Question

What is the equation of the quadratic graph with a focus of (4,0) and a directrix of y=10?

Answer 1

The answer is A. If you plug the focus and the directrix into a graph and find the focal length and plug it into the 1/4(a) equation you get 1/20 then plug in the h and the k from the vertex and its negative because the directrix is above the focus and vertex.



A. F(x) = -1/20 (x-4)^2+5

Answer 2

The correct option is 1.

Explanation:

The general equation of a parabola is

`(x-h)^2=4p(y-k)`

Where, (h,k+p) is focus and y=k-p is directrix .

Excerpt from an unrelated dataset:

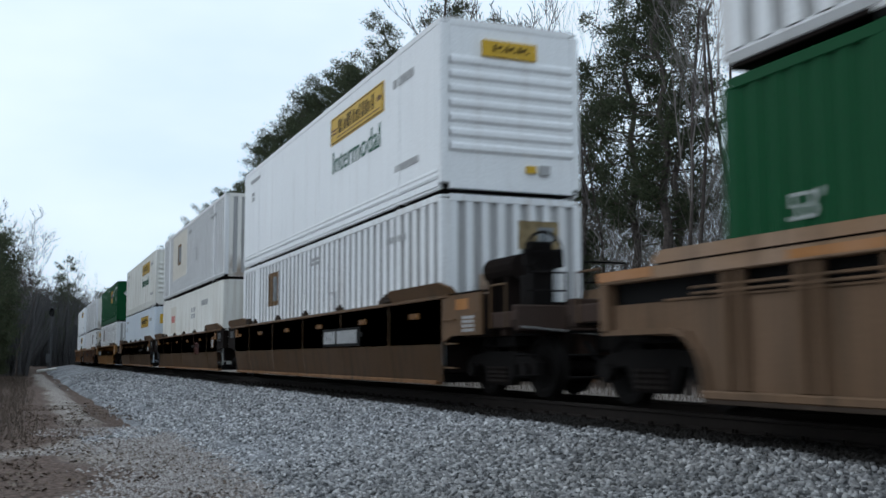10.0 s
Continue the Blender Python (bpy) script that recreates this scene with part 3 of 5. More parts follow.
def decor_rib(c, lead, front, where=3.4, window=True, patch=False, sand=False, kind="rib"):
    def X(a, b):
        return (CL / 2 - b, CL / 2 - a) if lead > 0 else (-CL / 2 + a, -CL / 2 + b)
    if window:
        a, b = -CL / 2 + where, -CL / 2 + where + 1.2
        if sand:
            sheet_paint("sand_patch", a - 1.6, b + 1.6, 0.75, 2.72, kind, "patch", c, 0.003, "sand coloured repainted patch")
        s = sheet_paint("old_sign", a, b, 1.62 - (0.3 if sand else 0), 2.52 - (0.3 if sand else 0), kind, "mark_brown", c, 0.006, "faded brown painted-over sign")
        low = 0.3 if sand else 0
        sheet_paint("worn_patch", a + 0.5, b - 0.15, 1.74 - low, 2.40 - low, kind, "pale_patch", s, 0.009)
        sheet_paint("dark_shape", a + 0.12, a + 0.26, 1.7 - low, 2.44 - low, kind, "mark_dark", s, 0.009)
    bars(c, "lettering", *X(7.4, 8.1), 2.36, 2.56, 5, "mark_grey", 2)
    bars(c, "lettering", *X(1.6, 2.7), 2.3, 2.42, 8, "mark_grey")
    part("placard_frame", boxes(*[(X(6.0, 6.55)[0] + a, X(6.0, 6.55)[0] + b, -CW / 2 - 0.012, -CW / 2, 1.15 + d, 1.15 + e) for a, b, d, e in ((0, 0.03, 0, 0.5), (0.52, 0.55, 0, 0.5), (0, 0.55, 0, 0.03), (0, 0.55, 0.47, 0.5))]), "mark_grey", c)
    if front in ("flat", "doors"):
        bm = prism(bmesh.new(), [(-0.1, 1.75), (0.12, 1.5), (0.34, 1.75), (0.12, 2.0)], "x", CL / 2 - 0.01, CL / 2 + 0.05)
        part("placard", bm, "mark_grey", c, "grey diamond placard")
        bars(c, "lettering", 0.45, 1.05, 2.2, 2.5, 6, "mark_grey", 2, "end")
        plate(c, "worn_patch", -0.25, 0.3, 2.1, 2.55, "cream", "end", 0.002)
        bars(c, "lettering", 0.0, 0.35, 1.2, 1.27, 4, "mark_red", 1, "end")
    if front == "doors":
        amber_logo(c, -0.95, -0.35, 2.2, 2.6, "end")
    if front == "upright":
        sign = plate(c, "worn_sign", 0.1, 0.85, 2.02, 2.5, "dim_amber", "end", -0.036, "worn amber sign on the end wall")
        part("worn_patch", boxes((CL / 2 + 0.0, CL / 2 + 0.018, 0.45, 0.75, 2.12, 2.4)), "pale_patch", sign)
        plate(c, "latch_plate", -0.62, -0.18, 1.22, 1.58, "rust_patch", "end", -0.03, "rusty plate on the end wall")
    if patch:
        a, b = (-5.4, 0.1) if patch == "big" else (-5.6, -2.2)
        sheet_paint("sand_patch", a, b if patch == "big" else a + 1.1, 0.75, 2.5, kind, "patch", c, 0.003, "sand coloured repainted patch")
        if patch == "big":
            plate(c, "white_patch", a + 0.75, b - 1.2, 0.6, 2.1, "white", proud=0.012, label="white repainted patch")
        else:
            sheet_paint("white_patch", a + 0.9, b, 0.6, 2.45, "flat", "white", c, 0.006, "white repainted patch")


def interlocks(c, half=6.02):
    """Box connectors under the upper container."""
    for x in (-half, half):
        for y in (-1, 1):
            piece(("lock",), "box_connector", lambda: boxes((-0.08, 0.08, -0.075, 0.075, -0.071, 0.004), bevel=0.01), "black", c, (x, y * (CW / 2 - 0.085), 0))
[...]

The focus of parabola is (4,0).

`(h,k+p)=(4,0)`

`h=4`

`k+p=0` .... (1)

The directrix of parabola is y=10.

`k-p=10` .... (2).

Add equation (1) and (2).

`2k=10`

`k=5`

`p=-5`

The equation of the parabola is

`(x-4)^2=4(-5)(y-5)`

`(x-4)^2=-20(y-5)`

`-(1)/(20)(x-4)^2=(y-5)`

`-(1)/(20)(x-4)^2+5=y`

`f(x)=-(1)/(20)(x-4)^2+5`

Therefore option 1 is correct.